Introduction
After recently completing my player rating metrics, I wanted to integrate them into my prediction model to see if it improved performance. The metric used here is Current Ability (CA), which I designed to estimate a player’s true level right now. Over the All Star break I built the 2.0 version with clear goals: better account for who is actually on the floor, separate dips in form due to injuries from true decline, and distinguish variance from true team ability.
The model uses gradient boosted decision trees trained on multi‑season game data. They are a good fit here because they capture nonlinear interactions without forcing a fixed linear relationship. The inputs include season‑level team strength, recent form, and roster strength built from minutes‑weighted CA. The model predicts margin and total points, then converts margin into a win probability using the historical margin variance from the training set. It is validated on the most recent full season to check generalization.
How the Model Works
1. Team performance
The base team signal comes from season to date performance metrics and an Elo style rating that updates after each game. This captures overall quality and accounts for strength changes over time.
2. Roster quality
CA is aggregated into team level values using minutes weighted projections. The model produces two views of roster strength:
A healthy baseline that reflects expected team CA when the roster is intact.
An availability adjusted version that reflects who is actually expected to play based on injury information.
The model tracks drops in available CA and uses that to decide how much trust to place in recent form. When key players return, it does not just treat that as a short term boost. It also reduces the weight of recent poor form that was driven by those absences. This lets the model recognize when a decline is caused by missing talent rather than a true drop in team quality.
3. Trend and expectation adjustment
The model does not simply look at wins and losses. It evaluates how teams perform relative to expectations based on their roster ratings and opponent strength.

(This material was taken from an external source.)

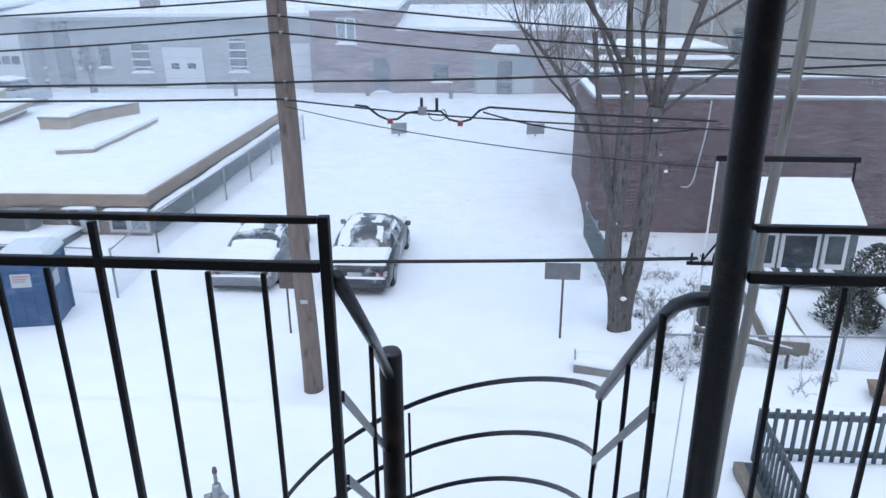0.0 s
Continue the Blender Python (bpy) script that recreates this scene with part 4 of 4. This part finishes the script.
def row_house(x0, x1, y, h, material, label, windows=3, roof=0.7):
    b = thing("row_house", ((x0 + x1) / 2, y, 0), label, "building")
    w = (x1 - x0) / 2
    part("wall", box_bm(-w, w, 0, 8, -0.5, h), material, b)
    part("parapet", box_bm(-w - 0.1, w + 0.1, -0.12, -0.004, h - 0.35, h + 0.05), DARK_WALL, b)
    sloped_roof(b, -w, w, 0.25, 8, h + 0.06, h + roof)
    for i in range(windows):
        x = -w + 2 * w * (i + 0.5) / windows
        far_window(b, x - 0.5, x + 0.5, h - 3.2, h - 1.6, 0, PALE_PAINT, GLASS_DARK, 1)
    return b


row_house(-66, -56.6, 71, 9.0, DARK_WALL, "dark flat-roofed row building in blowing snow", 4)
row_house(-56.4, -44.2, 73, 8.4, DARK_WALL, "dark grey flat-roofed row building with a snowy roof", 4)
row_house(-35.4, -29, 76, 11.6, GREY_WALL, "grey two-storey flat-roofed building in blowing snow", 2, 0.3)
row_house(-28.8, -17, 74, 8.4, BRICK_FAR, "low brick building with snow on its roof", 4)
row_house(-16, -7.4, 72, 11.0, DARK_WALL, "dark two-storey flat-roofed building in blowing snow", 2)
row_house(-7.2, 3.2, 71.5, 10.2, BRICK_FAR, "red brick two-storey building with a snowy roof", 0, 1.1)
row_house(3.4, 24, 73, 8.9, DARK_WALL, "long dark flat-roofed building with a snowy roof", 5)
row_house(-34, -24, 98, 11.5, GREY_WALL, "grey house deep in blowing snow", 2)
row_house(-95, -66.5, 80, 9.5, DARK_WALL, "long dark building deep in blowing snow", 5)
for x, y, h in ((-52, 74, 9.9), (-47, 75, 9.6), (-60, 73, 10.2), (-22, 77, 10.3), (8, 60, 6.9)):
    ch = thing("chimney_stack", (x, y, 0), "dark brick chimney stack rising from a snowy roof", "chimney", "far chimneys")
    part("shaft", box_bm(-0.5, 0.5, -0.5, 0.5, 0, h), BRICK_FAR, ch)
    snow_cap("snow_cap", -0.5, 0.5, -0.5, 0.5, h, 0.15, ch, rough=0.03, cell=0.3, seed=x)
truck = thing("parked_truck", (-33.0, 47, 0), "pale pickup truck snowed in by the workshop", "truck", turn=78)
loft("body", [[(-0.9, y, 0.35), (-0.95, y, 0.95), (0.95, y, 0.95), (0.9, y, 0.35)] for y in (-2.4, 2.4)], PALE_PAINT, truck, smooth=False)
loft("cab", [[(-0.85, y, 0.95), (-0.7, y * 0.8, 1.6), (0.7, y * 0.8, 1.6), (0.85, y, 0.95)] for y in (-0.9, 0.9)], GLASS_DARK, truck, smooth=False)
snow_cap("roof_snow", -0.8, 0.8, -0.9, 0.9, 1.6, 0.2, truck, rough=0.03, cell=0.3, seed=1)
snow_cap("bed_snow", -0.9, 0.9, 1.0, 2.4, 0.95, 0.2, truck, rough=0.04, cell=0.3, seed=2)
for sx in (-0.9, 0.9):
    for y in (-1.5, 1.5):
        tube("wheel", [(sx - 0.1, y, 0.32), (sx + 0.1, y, 0.32)], 0.36, TYRE, truck, 14)


def lot_marker(x, y, w, h, label):
    m = thing("lot_sign", (x, y, -0.1), label, "sign", "lot signs", turn=15)
    tube("post", [(0, 0.04, -0.2), (0, 0.04, h)], 0.04, SIGN_DARK, m, 6)
    part("plate", box_bm(-w / 2, w / 2, -0.03, 0.0, h * 0.3, h, 0.01), SIGN_BACK, m)


lot_marker(1.76, 37.2, 0.95, 0.75, "small grey sign board half buried in the lot")
lot_marker(-5.24, 36.9, 0.8, 0.8, "small pale sign board half buried in the lot")
for x, y in ((-19, 51), (-9.5, 51.5), (-3.5, 50.5), (-33, 51)):
    bl = thing("bollard", (x, y, -0.1), "dark steel bollard capped with snow in the lot", "bollard", "lot bollards")
    tube("post", [(0, 0, -0.1), (0, 0, 1.15)], 0.13, SIGN_DARK, bl, 10)
    tube("snow_cap", [(0, 0, 1.152), (0, 0, 1.25)], [0.14, 0.06], SNOW, bl, 10)


# ---- trees ----
def grow(v, f, start, way, length, radius, depth, rng, up=0.25, sides=6, spread=0.75, tips=None):
    n = 5 if depth > 1 else 4
    pts, rad = [start], [radius]
    d = way.normalized()
    p = start.copy()
    for i in range(n):
        d = (d + Vector((rng.uniform(-1, 1), rng.uniform(-1, 1), rng.uniform(-0.6, 0.8))) * 0.16 + Vector((0, 0, up * 0.25))).normalized()
        p = p + d * (length / n)
        pts.append(p.copy())
        rad.append(radius * (1 - 0.5 * (i + 1) / n))
    tube_data(pts, rad, sides if radius > 0.02 else 4 if radius > 0.008 else 3, v, f, False)
    if depth <= 0:
        return
    kids = rng.randint(3, 4) if depth > 1 else rng.randint(3, 5)
    for k in range(kids):
        i = rng.randint(2, n) if k else n
        side = Vector((rng.uniform(-1, 1), rng.uniform(-1, 1), rng.uniform(-0.25, 0.7)))
        nd = (d * (1 - spread * 0.45) + side.normalized() * spread).normalized()
        grow(v, f, pts[i], nd, length * rng.uniform(0.55, 0.8), max(0.0035, rad[i] * rng.uniform(0.5, 0.72)), depth - 1, rng, up, sides, spread)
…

That means a team can be treated as improving even while losing, if the underlying performance is strong. For example, if the Wizards drop three straight games but play three strong opponents close, the model treats that as a positive signal. At the same time, it avoids over‑rewarding wins against teams that look strong at the season level but are missing multiple key players. This helps it capture true shifts in team performance without overreacting to misleading outcomes.
Power Rankings
In addition to individual game predictions, the model can also be used to generate power rankings. Short‑term form features are held constant, and only players with season‑ending injuries are excluded. Each team is then simulated against every other team home and away, and the projected margins are averaged. These outputs can be used to rank the league in a way that emphasizes underlying team strength, closer to a title‑odds style view of the league at any point in time.




That’s a nice upgrade. Would be cool to see these rankings weekly.
Top tier upgrades and explanation. Way to go!